Now they are asking the court to force the school board to give the parents the right to opt out of Pride Storybooks that “shame children” for their religious faith, by Aug. 28.
“If they’re trying to teach them something that goes against our faith … it’s not even just faith, if it goes against what they should not be learning at the proper age, we should have the choice to take them out of that curriculum,” Dagmawi Lakew, an Ethiopian Orthodox Christian and father of several children in the Montgomery County school district, told The Daily Signal.
Lakew added that he is unsure why the school district, which has a policy stipulating that parents have the right to opt their children out of matters related to “family and sexuality,” decided to take away the right to opt out on these particular lessons.
“We used to have it, I’m not sure why they all of the sudden [took it away], unless they are just trying to force it on our children,” he said.
The religious freedom law firm Becket represents the parents in their lawsuit against the school board. In Wednesday’s hearing, the parents sought a preliminary injunction to restore the opt-out policy before school starts while litigation continues. The parents are not challenging the school district’s Pride Storybooks curriculum, only the policy preventing parents from opting their children out of the lessons.
“Within Maryland—Baltimore County, Carol County, Frederick County—counties within the state all acknowledge different ways of teaching this material that don’t require cutting parents out of the process,” Becket Senior Counsel William Haun told The Daily Signal after the hearing. “Montgomery County has never explained what’s so special about this place that it has to do something totally different from what it was doing until March 22 of this year.”
“The First Amendment protects all of us from arbitrary power and protects all of us to direct our children’s religious upbringing,” Haun explained. “An opt-out policy that allows everybody to stand side-by-side does exactly that. It protects us against arbitrary power and protects our right to direct our children’s religious future.”
Attorney Eric Baxter, vice president and senior counsel at Becket, spoke during the oral arguments Wednesday. He noted that the parents “are not challenging the existence of the curriculum as it is. We are only challenging the ability to opt-out which Montgomery County allowed until March 23.”
Baxter also emphasized that while the county denies parents the right to opt out of the elementary LGBTQ curriculum, the school board still permits opt-outs for health education classes or when the school’s band or choir performs a Christian hymn.
Denying parents the right to opt out directly contradicts the First Amendment right to the free exercise of religion, Baxter argued.

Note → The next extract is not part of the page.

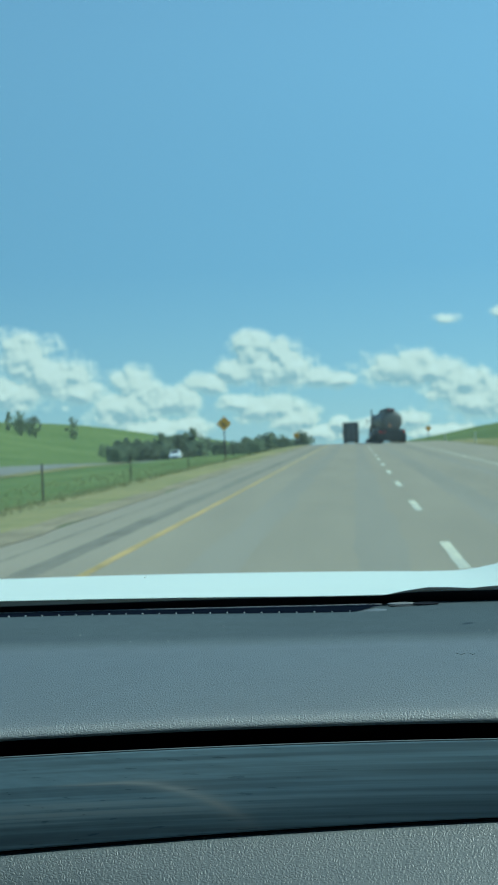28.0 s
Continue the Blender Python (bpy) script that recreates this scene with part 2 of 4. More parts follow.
def glint_trim():
    """Brushed strip: long streaks of two tones; a curved reflection is painted in."""
    m = mat("trim", (0.122, 0.188, 0.228), 0.30, 0.1, 0.5, 0.20, 420, None, 0.00003, 900, (0.004, 1, 1))
    n, l = m.node_tree.nodes, m.node_tree.links
    b = n["Principled BSDF"]

    def op(kind, *args):
        k = n.new("ShaderNodeMath")
        k.operation = kind
        for i, v in enumerate(args):
            if isinstance(v, (int, float)):
                k.inputs[i].default_value = v
            else:
                l.new(v, k.inputs[i])
        return k.outputs[0]

    def ramp(v, a, c, lo=0.0, hi=1.0):
        k = n.new("ShaderNodeMapRange")
        k.interpolation_type = "SMOOTHSTEP"
        for i, q in enumerate((a, c, lo, hi)):
            k.inputs[i + 1].default_value = q
        l.new(v, k.inputs[0])
        return k.outputs[0]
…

Rather than recognizing this right, the school board is “pressuring” parents to either remain in the public schools and “modify their religious beliefs” that directly contradict the material being taught, or leave the public school system,” the Becket vice president said.
For many of these parents, leaving the public school system and enrolling in a private school or homeschooling is not a financial option, Baxter told the judge.

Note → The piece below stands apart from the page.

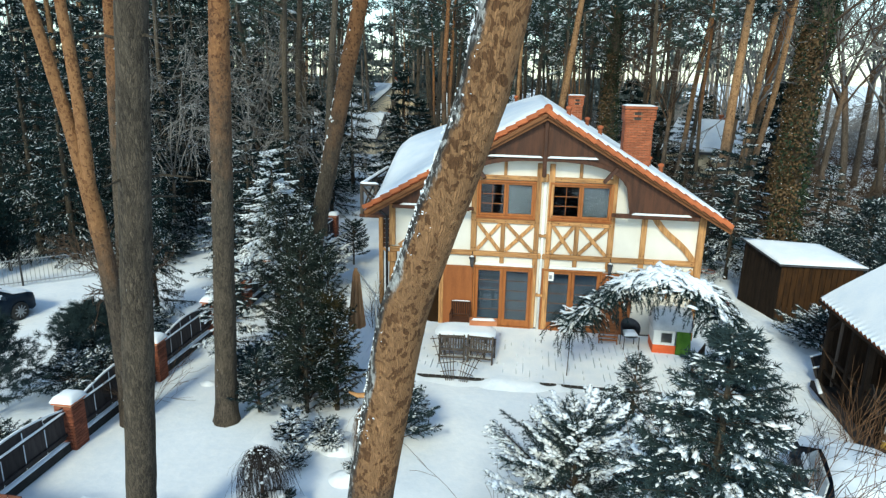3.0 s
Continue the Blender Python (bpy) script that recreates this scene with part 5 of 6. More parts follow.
weeping_shrub((-3.75, -8.2, -0.05), 1.35, 0.36, 320, 29, "drytwig", "dry brown weeping shrub with hanging twigs")
weeping_shrub((-5.29, -10.14, -0.05), 1.36, 0.66, 420, 30, "darktwig", "dark weeping shrub with hanging twigs in the snow")
shrub("bare_shrub", (4.5, -9.9, -0.05), 44, 1.65, 0.9, 38, "darktwig", 3, "dense dark bare shrub beside the parked car", 0.03, 0.015, 0.40, 3)
# orange-brown here is sun on dark stems, given as twig colour
shrub("bare_shrub", (3.4, -10.9, -0.05), 9, 1.95, 0.6, 35, "redtwig", 3, "bare shrub with stems coloured orange-brown as if sunlit", 0.02, 0.018, 0.28, 3)
shrub("bare_shrub", (7.15, -6.6, -0.05), 22, 1.5, 0.35, 32, "redtwig", 1, "upright reddish bare stems by the shelter", 0.0, 0.009, 0.3, 3)
shrub("bare_shrub", (7.9, -8.1, -0.05), 22, 1.4, 0.45, 36, "redtwig", 1, "upright orange-brown bare stems by the shelter", 0.0, 0.009, 0.3, 3)
shrub("bare_shrub", (-0.6, -10.9, -0.05), 7, 1.5, 0.7, 33, "twig", 2, "thin arching bare stems in the snow", 0.12, 0.009, 0.4, 2)
shrub("bare_shrub", (-9.7, -6.9, -0.05), 9, 1.2, 0.7, 34, "twig", 2, "thin bare twigs by the fence", 0.0, 0.007, 0.4, 3)
shrub("bare_shrub", (-5.35, -0.7, -0.05), 10, 1.3, 0.35, 37, "twig", 2, "dark leafless shrub at the veranda corner", 0.0, 0.010, 0.4, 3, 0.01)


def weeping_arch():
    """Weeping conifer trained over into an arch: a broad cap of snow on top, dark tassels hanging below."""
    rs = np.random.RandomState(41)
    o = Vector((5.0, -3.6, -0.05))
    t = thing("weeping_cedar", o, label="weeping cedar arching over the terrace, loaded with snow", category="tree")
    spine = [Vector(p) - o for p in ((5.15, -3.95, 0), (5.2, -3.95, 1.0), (4.95, -3.95, 2.0), (4.15, -3.9, 2.95), (3.1, -3.9, 3.35), (2.2, -3.8, 2.98), (1.35, -3.65, 2.25), (0.75, -3.55, 1.55))]
    part("trunk", trunk_mesh(spine, [0.09, 0.085, 0.08, 0.07, 0.06, 0.045, 0.03, 0.015], M["bark"], 8, 0.1, 3, fine=0.15), None, t)
    P, D, L, S = [], [], [], []
    CC, CA, CS = [], [], []
    for k in range(760):
        u = rs.rand() ** 0.95 * (len(spine) - 1.32) + 0.32
        i = int(u)
        c = np.array(spine[i].lerp(spine[min(i + 1, len(spine) - 1)], u - i))
        leg = u < 2.7                       # the leg by the trunk hangs thick and low
        a = rs.rand() * 6.283
        reach = 0.28 if u > 5.0 else 0.42 if leg else 0.66
        d = np.array([math.cos(a) * (0.75 if leg else 0.6) + (0.1 if leg else 0), math.sin(a) * (0.7 if leg else 1.0), 0.30 * rs.rand()])
        p = c + np.array([0, 0, -0.10 * rs.rand()])
        dd = unit(d)
        seg = 0.13
        flat = 1 + int(reach / seg * rs.rand() + 0.6)
        n = flat + (2 + rs.randint(5) if leg else 2 + rs.randint(4))
        loaded = noise.noise((c[0] * 1.7 + math.cos(a), c[1] + math.sin(a), c[2] * 1.7)) > -0.30
        for q in range(n):
            P.append(p.copy()); D.append(dd.copy()); L.append(seg)
            S.append(rs.rand() < (0.40 if q < flat else 0.13))
            if loaded and u > (2.0 if k % 3 else 0.7) and q < min(flat + 1, 5) and p[2] > c[2] - 0.22:
                w = (1.0 - 0.13 * q) * (0.6 + 0.7 * rs.rand()) * (0.75 if u > 5.0 else 1.0)
                CC.append(p + dd * seg * 0.5 + np.array([0, 0, 0.05 + 0.02 * rs.rand()])); CA.append(dd * np.array([1, 1, 0.7])); CS.append((0.11, 0.085 * w, 0.045 * w))
            p = p + dd * seg
            if p[2] < 0.08 or leg and p[2] < 1.75 and p[0] < -0.32 + 0.1 * rs.normal():
                break
            dd = unit(dd + np.array([0, 0, -0.14 if q < flat else -0.60]) + rs.normal(size=3) * 0.12)
    P, D, L = np.array(P), np.array(D), np.array(L)
    part("crown", tri_mesh("crown", needles(rs, P, D, L, 30, 0.085, 0.0048, 0.5), M["needle"]), None, t)
    for k in range(460):                    # the cap itself: wide flat lumps that run together
        u = 2.35 + 3.2 * rs.rand()
        i = int(u)
        c = np.array(spine[i].lerp(spine[i + 1], u - i))
        ax = unit(np.array(spine[i + 1] - spine[i]))
        v = rs.normal() * 0.25 * (1.0 if u < 4.8 else 0.5)
        CC.append(c + np.array([0.05 * rs.normal(), v, 0.17 - 0.65 * v * v + 0.02 * rs.normal()]))
        CA.append(ax + 0.35 * rs.normal(size=3) * np.array([1, 1, 0.3])); CS.append((0.16 + 0.08 * rs.rand(), 0.09 + 0.06 * rs.rand(), 0.06))
    V1, F1 = blobs(rs, np.array(CC), unit(np.array(CA)), np.array(CS))
    V1 = V1 + rs.normal(size=V1.shape) * 0.006
    V2, F2 = streaks(rs, P, D, L, 3, 0.016, np.array(S), 3.0)
    part("snow", raw_mesh("snow", np.vstack([V1, V2]), np.vstack([F1, F2 + len(V1)]), M["snow"]), None, t, "thick snow on the arch")["kind"] = "stuff"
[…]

Alan Schoenfeld, a partner at WilmerHale who represents the Montgomery County School Board, argued that the “mere exposure to those sorts of texts” does not qualify as “pressure,” does not prevent parents from teaching their children religion, and “does not violate the First Amendment.”
Baxter countered that young children look up to and trust their teachers, so kids, especially those with special needs, will likely become confused and fail to question what their teachers say if they are not ready to understand the lessons.
Baxter repeatedly emphasized that the parents are not asking for the school board to abolish its Pride Storybooks program but to simply respect the parents’ right to opt their children out of lessons that not only conflict with their religious beliefs but also introduce their children to material that they are not prepared to understand as kindergarteners.
After the court hearing, Haun told The Daily Signal that “School starts in Montgomery County on August 28. The judge understood that clearly and promised to rule by August 28 to either bring the opt-out policy back or to keep the opt-out ban in effect. If it’s the second one, if the ban is to remain, then the next step is going to be an appeal.”